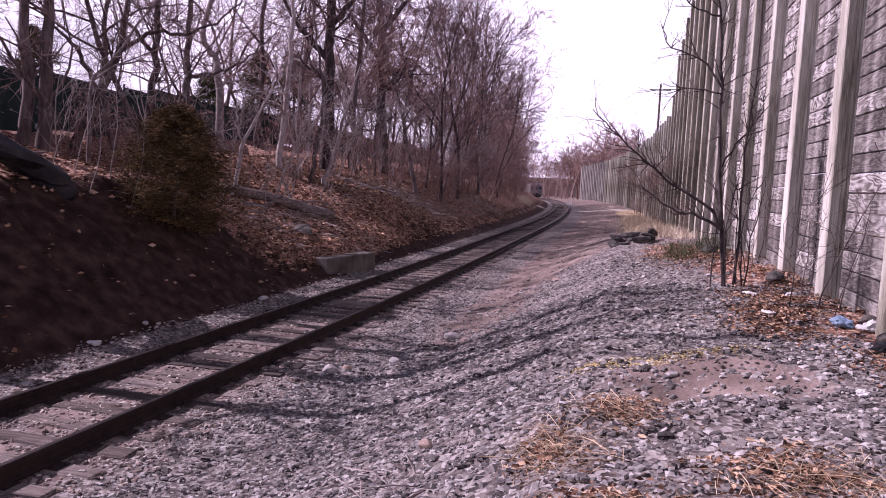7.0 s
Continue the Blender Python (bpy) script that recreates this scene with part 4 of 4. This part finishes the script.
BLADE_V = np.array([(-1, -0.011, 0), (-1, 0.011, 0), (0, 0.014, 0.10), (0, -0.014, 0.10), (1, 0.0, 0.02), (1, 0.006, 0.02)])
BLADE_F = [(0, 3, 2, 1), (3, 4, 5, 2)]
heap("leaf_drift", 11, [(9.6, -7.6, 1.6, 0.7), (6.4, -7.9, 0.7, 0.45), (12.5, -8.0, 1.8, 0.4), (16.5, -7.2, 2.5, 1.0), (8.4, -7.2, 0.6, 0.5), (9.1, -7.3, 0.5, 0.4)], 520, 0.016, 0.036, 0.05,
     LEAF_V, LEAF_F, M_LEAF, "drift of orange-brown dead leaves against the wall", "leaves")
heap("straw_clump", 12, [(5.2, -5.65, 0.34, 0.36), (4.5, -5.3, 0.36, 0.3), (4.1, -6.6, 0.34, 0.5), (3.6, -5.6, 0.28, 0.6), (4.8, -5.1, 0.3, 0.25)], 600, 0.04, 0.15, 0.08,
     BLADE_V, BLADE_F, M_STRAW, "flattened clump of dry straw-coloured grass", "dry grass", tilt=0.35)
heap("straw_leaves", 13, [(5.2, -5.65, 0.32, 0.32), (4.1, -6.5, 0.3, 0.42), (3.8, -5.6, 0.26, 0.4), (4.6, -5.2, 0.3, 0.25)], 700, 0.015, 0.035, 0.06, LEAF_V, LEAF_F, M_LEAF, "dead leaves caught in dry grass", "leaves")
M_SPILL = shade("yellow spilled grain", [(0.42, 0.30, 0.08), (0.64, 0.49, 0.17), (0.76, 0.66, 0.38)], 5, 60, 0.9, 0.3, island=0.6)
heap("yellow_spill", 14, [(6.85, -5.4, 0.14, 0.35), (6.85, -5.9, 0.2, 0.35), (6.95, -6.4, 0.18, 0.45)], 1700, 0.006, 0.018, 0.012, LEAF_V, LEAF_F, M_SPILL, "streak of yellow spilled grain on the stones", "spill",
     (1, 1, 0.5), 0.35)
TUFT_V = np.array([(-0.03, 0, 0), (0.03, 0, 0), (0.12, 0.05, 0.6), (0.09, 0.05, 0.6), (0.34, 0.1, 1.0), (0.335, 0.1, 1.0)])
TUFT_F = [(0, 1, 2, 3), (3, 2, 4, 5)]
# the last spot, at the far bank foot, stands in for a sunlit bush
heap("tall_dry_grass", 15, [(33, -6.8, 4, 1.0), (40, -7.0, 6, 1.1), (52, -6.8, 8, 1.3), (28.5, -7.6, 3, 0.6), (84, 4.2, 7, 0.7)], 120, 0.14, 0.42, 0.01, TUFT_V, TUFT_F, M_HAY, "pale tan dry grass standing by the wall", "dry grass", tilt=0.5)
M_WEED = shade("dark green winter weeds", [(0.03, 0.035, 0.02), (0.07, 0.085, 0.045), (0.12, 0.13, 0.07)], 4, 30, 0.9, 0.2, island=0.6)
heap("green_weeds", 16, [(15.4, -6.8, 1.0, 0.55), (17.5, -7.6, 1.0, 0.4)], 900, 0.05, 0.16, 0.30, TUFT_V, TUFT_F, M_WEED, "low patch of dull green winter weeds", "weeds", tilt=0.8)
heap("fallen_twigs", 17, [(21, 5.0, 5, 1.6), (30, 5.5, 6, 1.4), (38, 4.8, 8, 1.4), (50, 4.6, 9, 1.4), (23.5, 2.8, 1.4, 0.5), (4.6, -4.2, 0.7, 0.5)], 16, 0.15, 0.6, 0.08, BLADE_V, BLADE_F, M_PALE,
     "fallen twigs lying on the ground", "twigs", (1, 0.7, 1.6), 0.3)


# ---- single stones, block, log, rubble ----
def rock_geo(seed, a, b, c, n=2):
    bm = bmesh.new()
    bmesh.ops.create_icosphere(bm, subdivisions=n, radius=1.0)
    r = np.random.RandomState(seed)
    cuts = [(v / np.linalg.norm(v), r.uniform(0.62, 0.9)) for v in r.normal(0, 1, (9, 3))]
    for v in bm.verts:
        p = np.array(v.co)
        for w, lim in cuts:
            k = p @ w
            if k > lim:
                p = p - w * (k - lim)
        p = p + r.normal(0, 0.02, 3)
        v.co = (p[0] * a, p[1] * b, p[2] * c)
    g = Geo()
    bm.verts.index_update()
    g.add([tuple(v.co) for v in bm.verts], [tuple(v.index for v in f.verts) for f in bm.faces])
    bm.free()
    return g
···
#### [BRIEF]
Copy every line above word for word and exclude the pictures.

#### [ANSWER IN FULL]
7.0 s
Continue the Blender Python (bpy) script that recreates this scene with part 4 of 4. This part finishes the script.
BLADE_V = np.array([(-1, -0.011, 0), (-1, 0.011, 0), (0, 0.014, 0.10), (0, -0.014, 0.10), (1, 0.0, 0.02), (1, 0.006, 0.02)])
BLADE_F = [(0, 3, 2, 1), (3, 4, 5, 2)]
heap("leaf_drift", 11, [(9.6, -7.6, 1.6, 0.7), (6.4, -7.9, 0.7, 0.45), (12.5, -8.0, 1.8, 0.4), (16.5, -7.2, 2.5, 1.0), (8.4, -7.2, 0.6, 0.5), (9.1, -7.3, 0.5, 0.4)], 520, 0.016, 0.036, 0.05,
     LEAF_V, LEAF_F, M_LEAF, "drift of orange-brown dead leaves against the wall", "leaves")
heap("straw_clump", 12, [(5.2, -5.65, 0.34, 0.36), (4.5, -5.3, 0.36, 0.3), (4.1, -6.6, 0.34, 0.5), (3.6, -5.6, 0.28, 0.6), (4.8, -5.1, 0.3, 0.25)], 600, 0.04, 0.15, 0.08,
     BLADE_V, BLADE_F, M_STRAW, "flattened clump of dry straw-coloured grass", "dry grass", tilt=0.35)
heap("straw_leaves", 13, [(5.2, -5.65, 0.32, 0.32), (4.1, -6.5, 0.3, 0.42), (3.8, -5.6, 0.26, 0.4), (4.6, -5.2, 0.3, 0.25)], 700, 0.015, 0.035, 0.06, LEAF_V, LEAF_F, M_LEAF, "dead leaves caught in dry grass", "leaves")
M_SPILL = shade("yellow spilled grain", [(0.42, 0.30, 0.08), (0.64, 0.49, 0.17), (0.76, 0.66, 0.38)], 5, 60, 0.9, 0.3, island=0.6)
heap("yellow_spill", 14, [(6.85, -5.4, 0.14, 0.35), (6.85, -5.9, 0.2, 0.35), (6.95, -6.4, 0.18, 0.45)], 1700, 0.006, 0.018, 0.012, LEAF_V, LEAF_F, M_SPILL, "streak of yellow spilled grain on the stones", "spill",
     (1, 1, 0.5), 0.35)
TUFT_V = np.array([(-0.03, 0, 0), (0.03, 0, 0), (0.12, 0.05, 0.6), (0.09, 0.05, 0.6), (0.34, 0.1, 1.0), (0.335, 0.1, 1.0)])
TUFT_F = [(0, 1, 2, 3), (3, 2, 4, 5)]
# the last spot, at the far bank foot, stands in for a sunlit bush
heap("tall_dry_grass", 15, [(33, -6.8, 4, 1.0), (40, -7.0, 6, 1.1), (52, -6.8, 8, 1.3), (28.5, -7.6, 3, 0.6), (84, 4.2, 7, 0.7)], 120, 0.14, 0.42, 0.01, TUFT_V, TUFT_F, M_HAY, "pale tan dry grass standing by the wall", "dry grass", tilt=0.5)
M_WEED = shade("dark green winter weeds", [(0.03, 0.035, 0.02), (0.07, 0.085, 0.045), (0.12, 0.13, 0.07)], 4, 30, 0.9, 0.2, island=0.6)
heap("green_weeds", 16, [(15.4, -6.8, 1.0, 0.55), (17.5, -7.6, 1.0, 0.4)], 900, 0.05, 0.16, 0.30, TUFT_V, TUFT_F, M_WEED, "low patch of dull green winter weeds", "weeds", tilt=0.8)
heap("fallen_twigs", 17, [(21, 5.0, 5, 1.6), (30, 5.5, 6, 1.4), (38, 4.8, 8, 1.4), (50, 4.6, 9, 1.4), (23.5, 2.8, 1.4, 0.5), (4.6, -4.2, 0.7, 0.5)], 16, 0.15, 0.6, 0.08, BLADE_V, BLADE_F, M_PALE,
     "fallen twigs lying on the ground", "twigs", (1, 0.7, 1.6), 0.3)


# ---- single stones, block, log, rubble ----
def rock_geo(seed, a, b, c, n=2):
    bm = bmesh.new()
    bmesh.ops.create_icosphere(bm, subdivisions=n, radius=1.0)
    r = np.random.RandomState(seed)
    cuts = [(v / np.linalg.norm(v), r.uniform(0.62, 0.9)) for v in r.normal(0, 1, (9, 3))]
    for v in bm.verts:
        p = np.array(v.co)
        for w, lim in cuts:
            k = p @ w
            if k > lim:
                p = p - w * (k - lim)
        p = p + r.normal(0, 0.02, 3)
        v.co = (p[0] * a, p[1] * b, p[2] * c)
    g = Geo()
    bm.verts.index_update()
    g.add([tuple(v.co) for v in bm.verts], [tuple(v.index for v in f.verts) for f in bm.faces])
    bm.free()
    return g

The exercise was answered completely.